__Records for this task__.
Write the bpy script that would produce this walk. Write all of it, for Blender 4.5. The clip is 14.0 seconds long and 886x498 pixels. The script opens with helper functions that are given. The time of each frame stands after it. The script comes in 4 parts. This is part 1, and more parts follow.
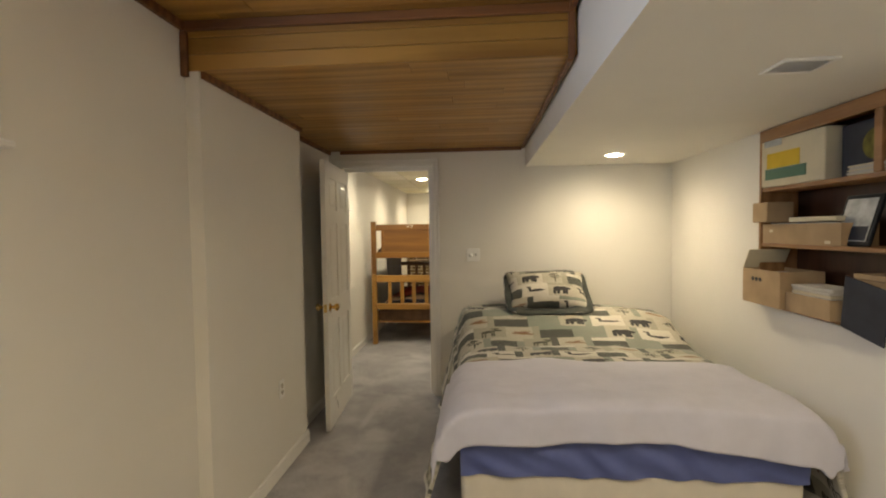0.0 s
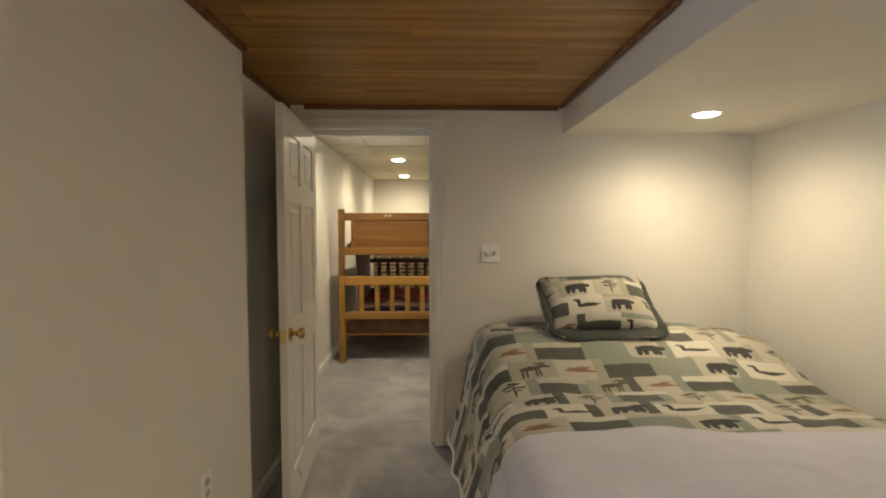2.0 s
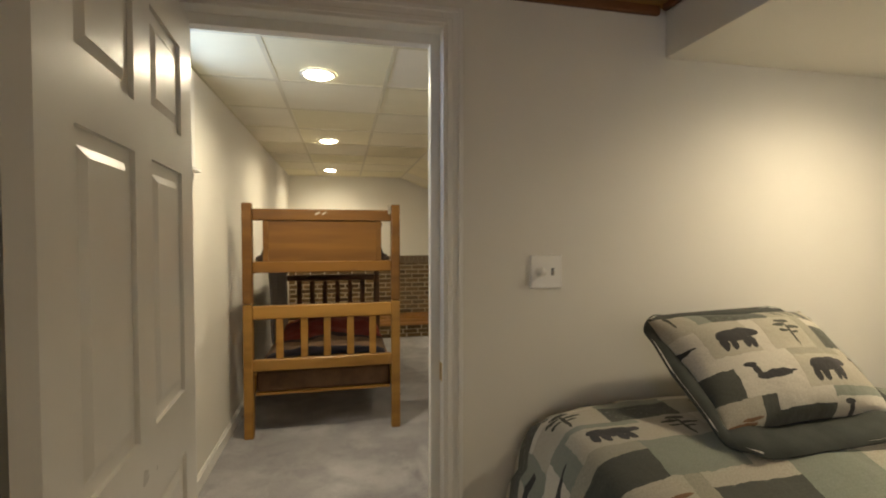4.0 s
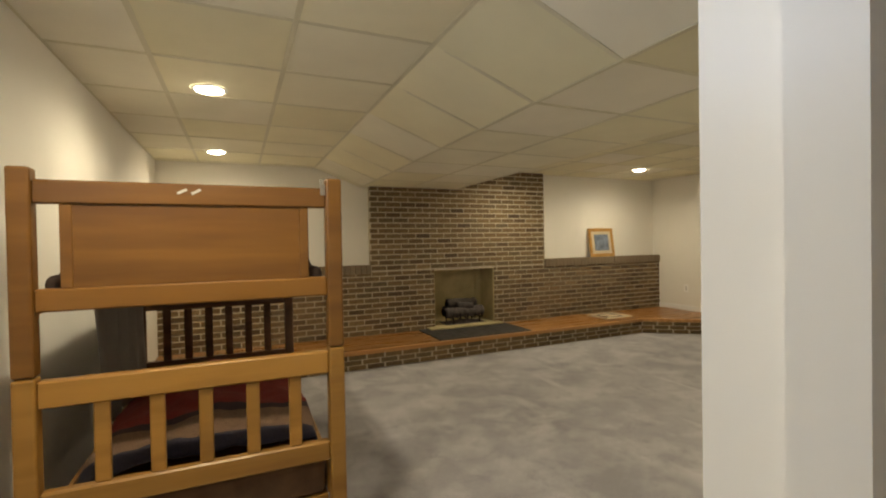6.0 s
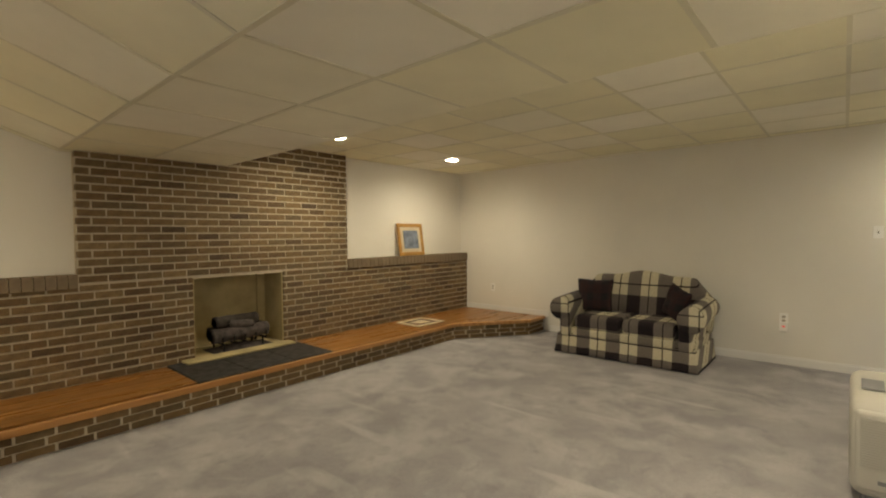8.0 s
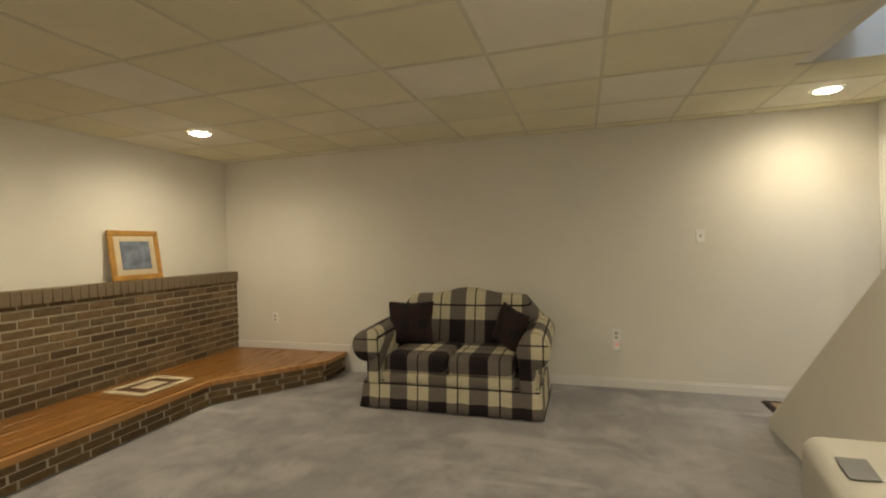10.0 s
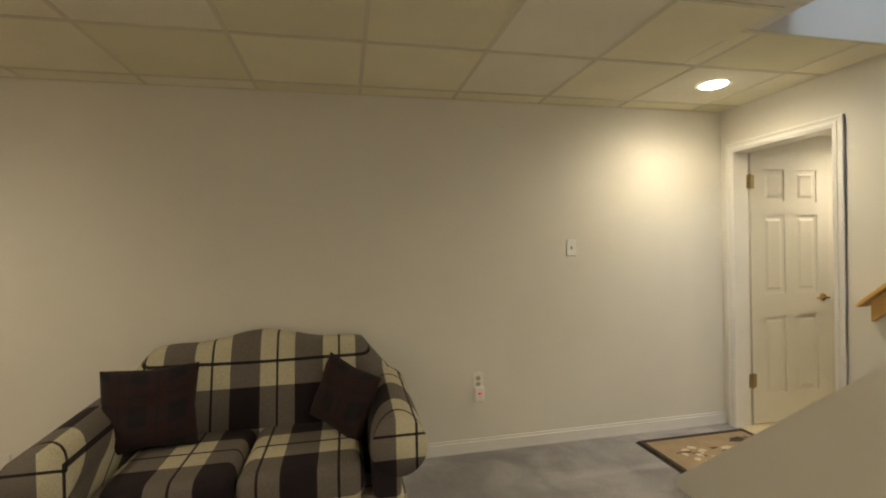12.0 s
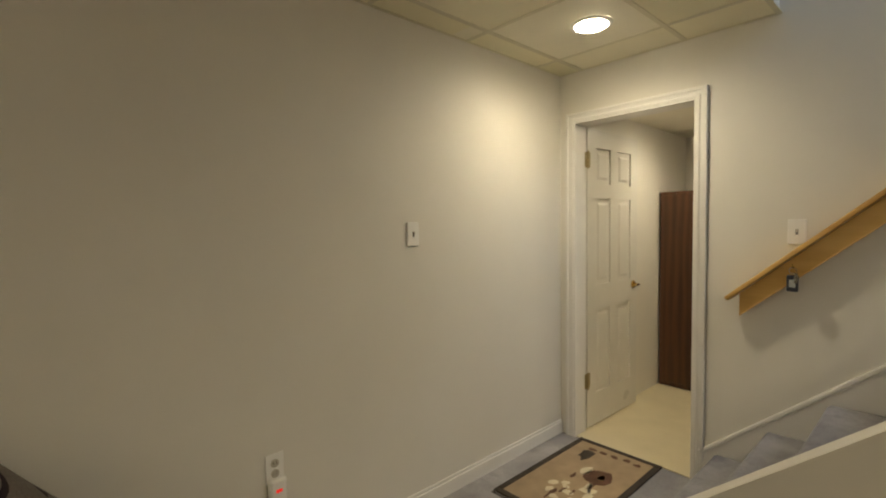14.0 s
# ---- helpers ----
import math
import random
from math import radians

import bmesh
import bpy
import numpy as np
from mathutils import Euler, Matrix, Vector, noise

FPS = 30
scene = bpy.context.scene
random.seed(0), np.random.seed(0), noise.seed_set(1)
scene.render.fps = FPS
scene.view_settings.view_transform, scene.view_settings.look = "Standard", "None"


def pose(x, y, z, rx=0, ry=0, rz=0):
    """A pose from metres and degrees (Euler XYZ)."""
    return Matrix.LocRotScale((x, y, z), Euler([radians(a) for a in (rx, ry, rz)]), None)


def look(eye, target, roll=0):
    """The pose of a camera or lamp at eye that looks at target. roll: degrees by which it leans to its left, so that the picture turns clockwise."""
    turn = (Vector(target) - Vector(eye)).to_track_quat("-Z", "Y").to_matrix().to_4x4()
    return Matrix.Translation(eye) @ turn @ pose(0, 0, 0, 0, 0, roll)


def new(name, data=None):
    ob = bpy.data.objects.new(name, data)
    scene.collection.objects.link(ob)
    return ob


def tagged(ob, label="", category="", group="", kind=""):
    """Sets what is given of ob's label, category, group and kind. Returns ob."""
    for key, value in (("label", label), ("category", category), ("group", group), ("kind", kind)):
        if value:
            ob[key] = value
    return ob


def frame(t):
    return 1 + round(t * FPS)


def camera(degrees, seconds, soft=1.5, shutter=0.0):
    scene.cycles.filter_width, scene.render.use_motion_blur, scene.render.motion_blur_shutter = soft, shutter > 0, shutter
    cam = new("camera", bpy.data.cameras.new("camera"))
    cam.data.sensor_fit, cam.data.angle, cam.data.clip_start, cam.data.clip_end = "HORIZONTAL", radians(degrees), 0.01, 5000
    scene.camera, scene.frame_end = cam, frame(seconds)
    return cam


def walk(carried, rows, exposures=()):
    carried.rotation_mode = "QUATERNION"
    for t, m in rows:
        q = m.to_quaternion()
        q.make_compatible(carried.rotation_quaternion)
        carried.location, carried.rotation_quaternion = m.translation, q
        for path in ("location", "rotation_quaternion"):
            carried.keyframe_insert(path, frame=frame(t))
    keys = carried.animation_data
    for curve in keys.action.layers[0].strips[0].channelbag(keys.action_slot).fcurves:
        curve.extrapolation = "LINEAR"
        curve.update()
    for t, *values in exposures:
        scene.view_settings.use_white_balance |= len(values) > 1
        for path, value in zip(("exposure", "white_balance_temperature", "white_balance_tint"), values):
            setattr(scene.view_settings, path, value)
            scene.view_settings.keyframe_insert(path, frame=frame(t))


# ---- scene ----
--
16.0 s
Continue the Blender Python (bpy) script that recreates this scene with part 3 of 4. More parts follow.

__Prompt__. Exactly the lines from the line containing "# ---- helpers" to the line containing "return Matrix.LocRotScale((x, y, z), Euler([radians(a)", both included, are to be set down; no other line belongs in the answer.

__Solution below__.
# ---- helpers ----
import math
import random
from math import radians

import bmesh
import bpy
import numpy as np
from mathutils import Euler, Matrix, Vector, noise

FPS = 30
scene = bpy.context.scene
random.seed(0), np.random.seed(0), noise.seed_set(1)
scene.render.fps = FPS
scene.view_settings.view_transform, scene.view_settings.look = "Standard", "None"


def pose(x, y, z, rx=0, ry=0, rz=0):
    """A pose from metres and degrees (Euler XYZ)."""
    return Matrix.LocRotScale((x, y, z), Euler([radians(a) for a in (rx, ry, rz)]), None)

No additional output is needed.